Given task → Render the material again word for word, skipping the pictures in it.

Information provided →

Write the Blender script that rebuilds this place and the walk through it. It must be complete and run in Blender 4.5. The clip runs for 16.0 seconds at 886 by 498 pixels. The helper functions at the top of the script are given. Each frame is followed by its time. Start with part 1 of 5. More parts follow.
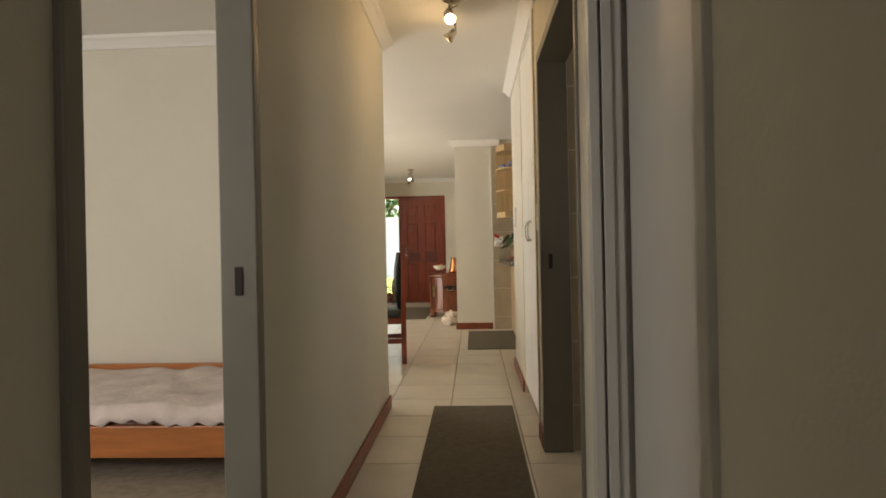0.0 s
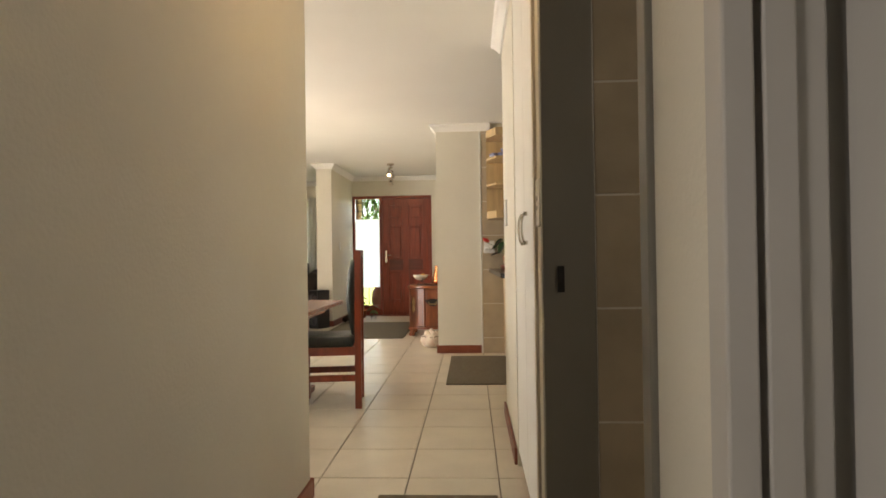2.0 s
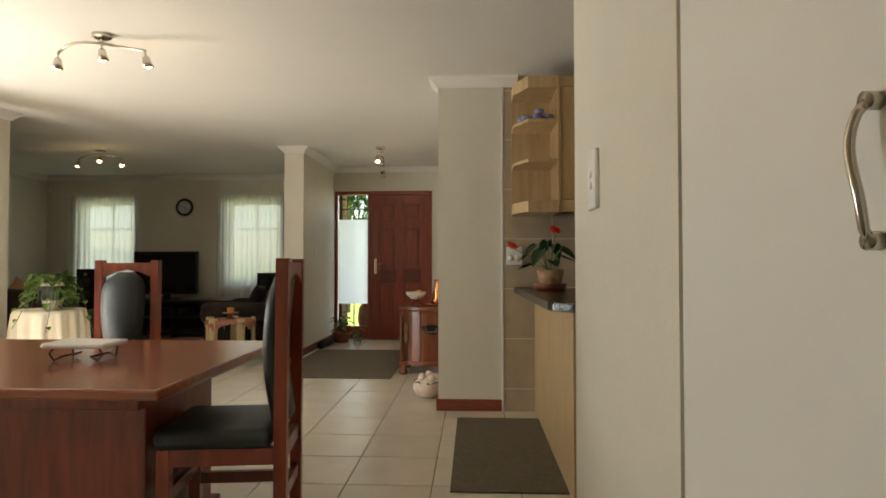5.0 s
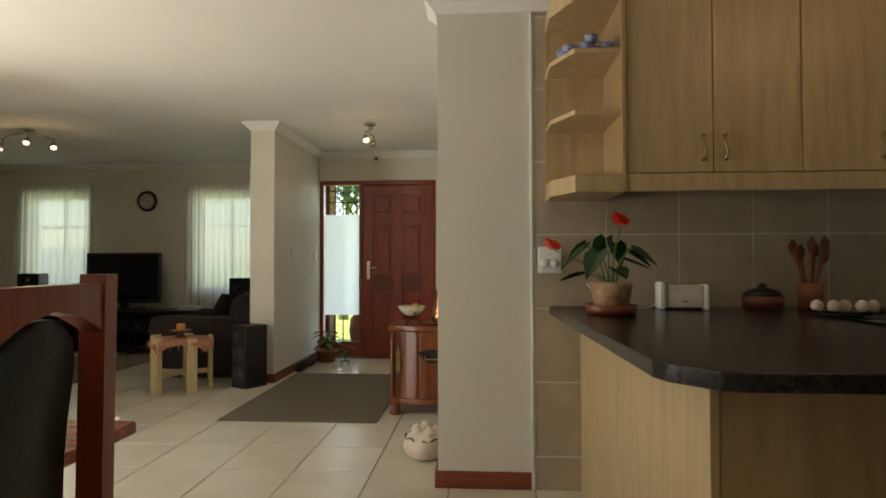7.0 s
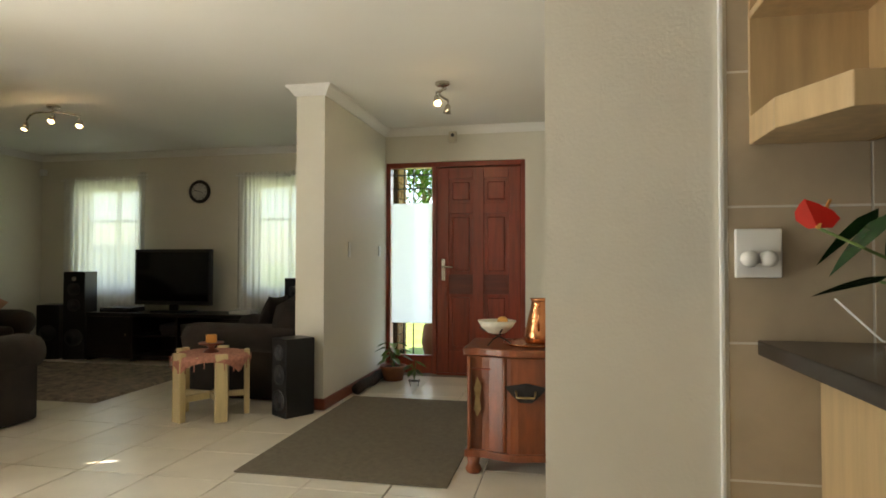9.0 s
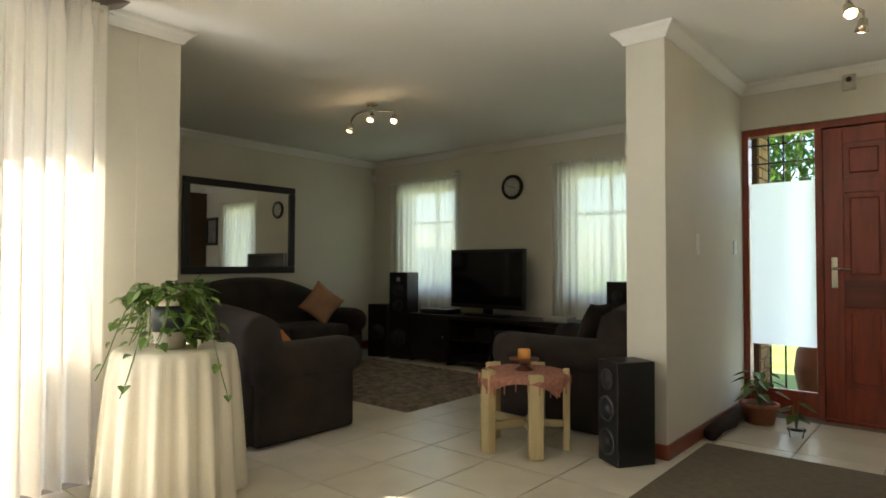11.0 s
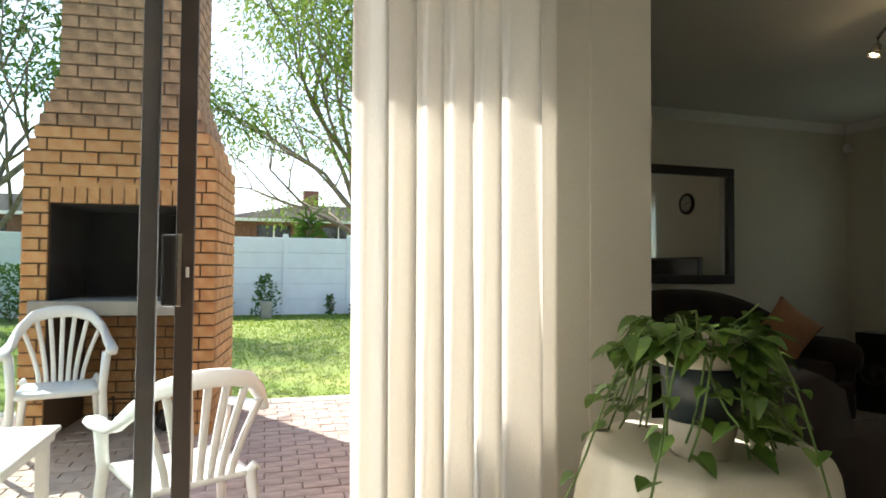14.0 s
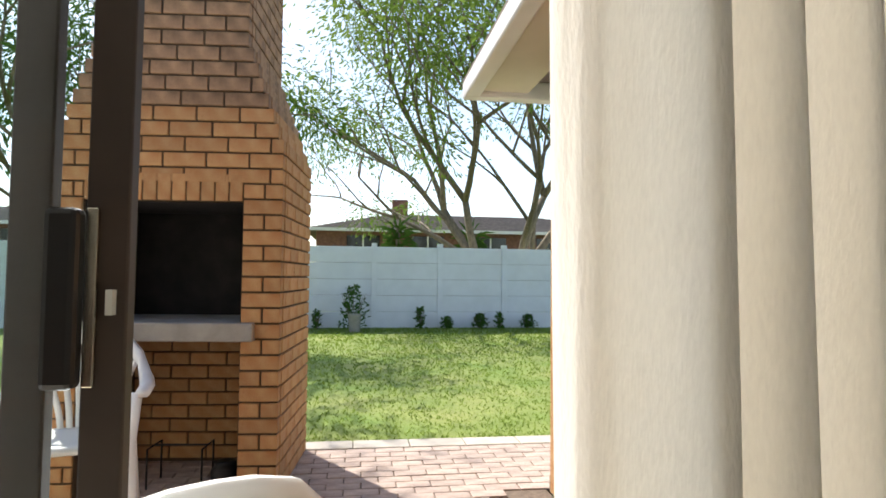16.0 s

Answer to the problem →
Write the Blender script that rebuilds this place and the walk through it. It must be complete and run in Blender 4.5. The clip runs for 16.0 seconds at 886 by 498 pixels. The helper functions at the top of the script are given. Each frame is followed by its time. Start with part 1 of 5. More parts follow.
0.0 s
2.0 s
5.0 s
7.0 s
9.0 s
11.0 s
14.0 s
16.0 s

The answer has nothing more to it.